— start of GIVEN DATA —

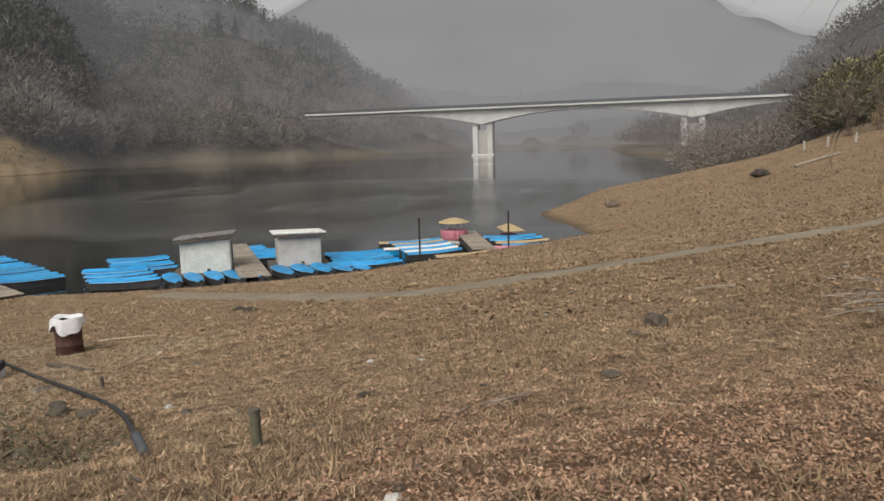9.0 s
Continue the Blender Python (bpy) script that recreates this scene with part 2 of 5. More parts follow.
LEAF_BAMBOO = ramp_pieces("yellow_green_leaves", [(0.13, 0.15, 0.045), (0.22, 0.235, 0.085), (0.31, 0.295, 0.13), (0.10, 0.11, 0.045)], 0.6)
LITTER = ramp_pieces("fallen_leaves", [(0.13, 0.068, 0.042), (0.23, 0.125, 0.075), (0.34, 0.205, 0.125), (0.43, 0.29, 0.19), (0.19, 0.10, 0.064), (0.42, 0.29, 0.19)], 0.85, 0.4, 5.0)
LITTER_PALE = ramp_pieces("pale_fallen_leaves", [(0.12, 0.086, 0.066), (0.31, 0.245, 0.20), (0.40, 0.33, 0.265), (0.47, 0.40, 0.325), (0.26, 0.195, 0.15), (0.37, 0.31, 0.25)], 0.85, 0.5, 2.2)
STRAW = ramp_pieces("dry_grass", [(0.09, 0.055, 0.032), (0.25, 0.17, 0.098), (0.38, 0.27, 0.163), (0.60, 0.465, 0.30)], 0.85, 0.6, 5.0)
STRAW_PALE = ramp_pieces("pale_dry_grass", [(0.19, 0.145, 0.095), (0.34, 0.275, 0.19), (0.50, 0.42, 0.30), (0.19, 0.18, 0.09)], 0.85, 0.4, 4.0)
REED = ramp_pieces("golden_reeds", [(0.21, 0.15, 0.075), (0.33, 0.25, 0.13), (0.44, 0.35, 0.21)], 0.85)
FAR_BARE = ramp_pieces("far_bare_trees", [(0.11, 0.097, 0.084), (0.16, 0.143, 0.126), (0.21, 0.188, 0.168), (0.10, 0.09, 0.075)], 0.95)
BARE_DARK = ramp_pieces("dark_bare_thicket", [(0.04, 0.035, 0.028), (0.07, 0.06, 0.047), (0.115, 0.1, 0.078), (0.045, 0.05, 0.028)], 0.95)
BARE_PALE = ramp_pieces("pale_bare_trees", [(0.17, 0.155, 0.142), (0.21, 0.194, 0.178), (0.25, 0.23, 0.212)], 0.95)
FAR_PINE = ramp_pieces("far_conifers", [(0.020, 0.025, 0.020), (0.034, 0.038, 0.03), (0.062, 0.06, 0.048)], 0.95)
SCRUB = ramp_pieces("brown_scrub", [(0.16, 0.135, 0.105), (0.28, 0.24, 0.185), (0.38, 0.33, 0.255), (0.19, 0.18, 0.11)], 0.95)
ROCK = plain("grey_rock", (0.10, 0.08, 0.06), (0.05, 0.041, 0.031), 7, 0.95, 0, 1.0, 30, third=(0.17, 0.135, 0.095))
BOAT_BLUE = plain("blue_tarpaulin", (0.005, 0.31, 0.64), (0.0, 0.21, 0.50), 1.6, 0.45, 0, 0.2, 20, objects=0.22)
PALE_BLUE = plain("faded_blue_edge", (0.30, 0.52, 0.66), (0.16, 0.38, 0.58), 5, 0.6, 0, 0.1, 30)
HULL = plain("dark_hull", (0.045, 0.04, 0.038), (0.025, 0.03, 0.038), 3, 0.7, 0, 0.2, 30)
YELLOW = plain("faded_yellow_paint", (0.45, 0.34, 0.18), (0.36, 0.27, 0.15), 4, 0.6, 0, 0.2, 30)
CREAM = plain("cream_paint", (0.55, 0.5, 0.36), (0.4, 0.36, 0.26), 4, 0.6, 0, 0.2, 30)
PINK = plain("pink_paint", (0.56, 0.21, 0.27), (0.45, 0.16, 0.21), 4, 0.5, 0, 0.1, 30)
WHITE = plain("white_paint", (0.72, 0.72, 0.70), (0.58, 0.58, 0.55), 5, 0.6, 0, 0.2, 40)
HUT_WALL = plain("pale_hut_wall", (0.62, 0.63, 0.57), (0.52, 0.52, 0.47), 1.5, 0.8, 0, 0.2, 20)
HUT_WALL_TWO = plain("grey_hut_wall", (0.50, 0.48, 0.45), (0.42, 0.40, 0.37), 1.5, 0.8, 0, 0.2, 20)
ROOF_GREY = plain("grey_roof_sheet", (0.22, 0.21, 0.20), (0.13, 0.12, 0.11), 3, 0.7, 0.1, 0.2, 30)
ROOF_TIN = plain("old_corrugated_tin", (0.10, 0.098, 0.095), (0.06, 0.055, 0.052), 4, 0.6, 0.2, 0.2, 30, third=(0.10, 0.05, 0.035))
BLACK_RUBBER = plain("black_rubber", (0.014, 0.014, 0.016), (0.028, 0.028, 0.03), 9, 0.65, 0, 0.3, 60)
HOSE_GREY = plain("grey_plastic_pipe", (0.09, 0.095, 0.10), (0.06, 0.062, 0.066), 9, 0.5, 0, 0.2, 60)
BLUE_SEAT = plain("blue_plastic", (0.01, 0.24, 0.52), (0.008, 0.18, 0.42), 8, 0.4, 0, 0.1, 50)
NAVY_SEAT = plain("navy_plastic", (0.010, 0.020, 0.045), (0.014, 0.027, 0.055), 8, 0.45, 0, 0.1, 50)
DIRT_PATH = plain("trodden_path", (0.225, 0.19, 0.135), (0.17, 0.145, 0.105), 1.2, 0.95, 0, 0.6, 22, third=(0.19, 0.155, 0.11))
BAG = plain("white_plastic_bag", (0.72, 0.72, 0.74), (0.6, 0.6, 0.62), 12, 0.4, 0, 0.5, 40)
BRIDGE_GREY = plain("pale_bridge_concrete", (0.58, 0.58, 0.56), (0.48, 0.48, 0.46), 0.25, 0.85, 0, 0.1, 2)
ASPHALT = plain("pale_asphalt", (0.14, 0.14, 0.135), (0.11, 0.11, 0.105), 1.0, 0.9, 0, 0.3, 30)
MOSSY = plain("mossy_stone_wall", (0.075, 0.052, 0.036), (0.045, 0.034, 0.023), 3, 0.95, 0, 0.8, 14, third=(0.13, 0.10, 0.075))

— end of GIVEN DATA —

TASK BRIEF
Make an exact copy of the whole listing, but don't bring over any pictures.

EXERCISE RESULT
9.0 s
Continue the Blender Python (bpy) script that recreates this scene with part 2 of 5. More parts follow.
LEAF_BAMBOO = ramp_pieces("yellow_green_leaves", [(0.13, 0.15, 0.045), (0.22, 0.235, 0.085), (0.31, 0.295, 0.13), (0.10, 0.11, 0.045)], 0.6)
LITTER = ramp_pieces("fallen_leaves", [(0.13, 0.068, 0.042), (0.23, 0.125, 0.075), (0.34, 0.205, 0.125), (0.43, 0.29, 0.19), (0.19, 0.10, 0.064), (0.42, 0.29, 0.19)], 0.85, 0.4, 5.0)
LITTER_PALE = ramp_pieces("pale_fallen_leaves", [(0.12, 0.086, 0.066), (0.31, 0.245, 0.20), (0.40, 0.33, 0.265), (0.47, 0.40, 0.325), (0.26, 0.195, 0.15), (0.37, 0.31, 0.25)], 0.85, 0.5, 2.2)
STRAW = ramp_pieces("dry_grass", [(0.09, 0.055, 0.032), (0.25, 0.17, 0.098), (0.38, 0.27, 0.163), (0.60, 0.465, 0.30)], 0.85, 0.6, 5.0)
STRAW_PALE = ramp_pieces("pale_dry_grass", [(0.19, 0.145, 0.095), (0.34, 0.275, 0.19), (0.50, 0.42, 0.30), (0.19, 0.18, 0.09)], 0.85, 0.4, 4.0)
REED = ramp_pieces("golden_reeds", [(0.21, 0.15, 0.075), (0.33, 0.25, 0.13), (0.44, 0.35, 0.21)], 0.85)
FAR_BARE = ramp_pieces("far_bare_trees", [(0.11, 0.097, 0.084), (0.16, 0.143, 0.126), (0.21, 0.188, 0.168), (0.10, 0.09, 0.075)], 0.95)
BARE_DARK = ramp_pieces("dark_bare_thicket", [(0.04, 0.035, 0.028), (0.07, 0.06, 0.047), (0.115, 0.1, 0.078), (0.045, 0.05, 0.028)], 0.95)
BARE_PALE = ramp_pieces("pale_bare_trees", [(0.17, 0.155, 0.142), (0.21, 0.194, 0.178), (0.25, 0.23, 0.212)], 0.95)
FAR_PINE = ramp_pieces("far_conifers", [(0.020, 0.025, 0.020), (0.034, 0.038, 0.03), (0.062, 0.06, 0.048)], 0.95)
SCRUB = ramp_pieces("brown_scrub", [(0.16, 0.135, 0.105), (0.28, 0.24, 0.185), (0.38, 0.33, 0.255), (0.19, 0.18, 0.11)], 0.95)
ROCK = plain("grey_rock", (0.10, 0.08, 0.06), (0.05, 0.041, 0.031), 7, 0.95, 0, 1.0, 30, third=(0.17, 0.135, 0.095))
BOAT_BLUE = plain("blue_tarpaulin", (0.005, 0.31, 0.64), (0.0, 0.21, 0.50), 1.6, 0.45, 0, 0.2, 20, objects=0.22)
PALE_BLUE = plain("faded_blue_edge", (0.30, 0.52, 0.66), (0.16, 0.38, 0.58), 5, 0.6, 0, 0.1, 30)
HULL = plain("dark_hull", (0.045, 0.04, 0.038), (0.025, 0.03, 0.038), 3, 0.7, 0, 0.2, 30)
YELLOW = plain("faded_yellow_paint", (0.45, 0.34, 0.18), (0.36, 0.27, 0.15), 4, 0.6, 0, 0.2, 30)
CREAM = plain("cream_paint", (0.55, 0.5, 0.36), (0.4, 0.36, 0.26), 4, 0.6, 0, 0.2, 30)
PINK = plain("pink_paint", (0.56, 0.21, 0.27), (0.45, 0.16, 0.21), 4, 0.5, 0, 0.1, 30)
WHITE = plain("white_paint", (0.72, 0.72, 0.70), (0.58, 0.58, 0.55), 5, 0.6, 0, 0.2, 40)
HUT_WALL = plain("pale_hut_wall", (0.62, 0.63, 0.57), (0.52, 0.52, 0.47), 1.5, 0.8, 0, 0.2, 20)
HUT_WALL_TWO = plain("grey_hut_wall", (0.50, 0.48, 0.45), (0.42, 0.40, 0.37), 1.5, 0.8, 0, 0.2, 20)
ROOF_GREY = plain("grey_roof_sheet", (0.22, 0.21, 0.20), (0.13, 0.12, 0.11), 3, 0.7, 0.1, 0.2, 30)
ROOF_TIN = plain("old_corrugated_tin", (0.10, 0.098, 0.095), (0.06, 0.055, 0.052), 4, 0.6, 0.2, 0.2, 30, third=(0.10, 0.05, 0.035))
BLACK_RUBBER = plain("black_rubber", (0.014, 0.014, 0.016), (0.028, 0.028, 0.03), 9, 0.65, 0, 0.3, 60)
HOSE_GREY = plain("grey_plastic_pipe", (0.09, 0.095, 0.10), (0.06, 0.062, 0.066), 9, 0.5, 0, 0.2, 60)
BLUE_SEAT = plain("blue_plastic", (0.01, 0.24, 0.52), (0.008, 0.18, 0.42), 8, 0.4, 0, 0.1, 50)
NAVY_SEAT = plain("navy_plastic", (0.010, 0.020, 0.045), (0.014, 0.027, 0.055), 8, 0.45, 0, 0.1, 50)
DIRT_PATH = plain("trodden_path", (0.225, 0.19, 0.135), (0.17, 0.145, 0.105), 1.2, 0.95, 0, 0.6, 22, third=(0.19, 0.155, 0.11))
BAG = plain("white_plastic_bag", (0.72, 0.72, 0.74), (0.6, 0.6, 0.62), 12, 0.4, 0, 0.5, 40)
BRIDGE_GREY = plain("pale_bridge_concrete", (0.58, 0.58, 0.56), (0.48, 0.48, 0.46), 0.25, 0.85, 0, 0.1, 2)
ASPHALT = plain("pale_asphalt", (0.14, 0.14, 0.135), (0.11, 0.11, 0.105), 1.0, 0.9, 0, 0.3, 30)
MOSSY = plain("mossy_stone_wall", (0.075, 0.052, 0.036), (0.045, 0.034, 0.023), 3, 0.95, 0, 0.8, 14, third=(0.13, 0.10, 0.075))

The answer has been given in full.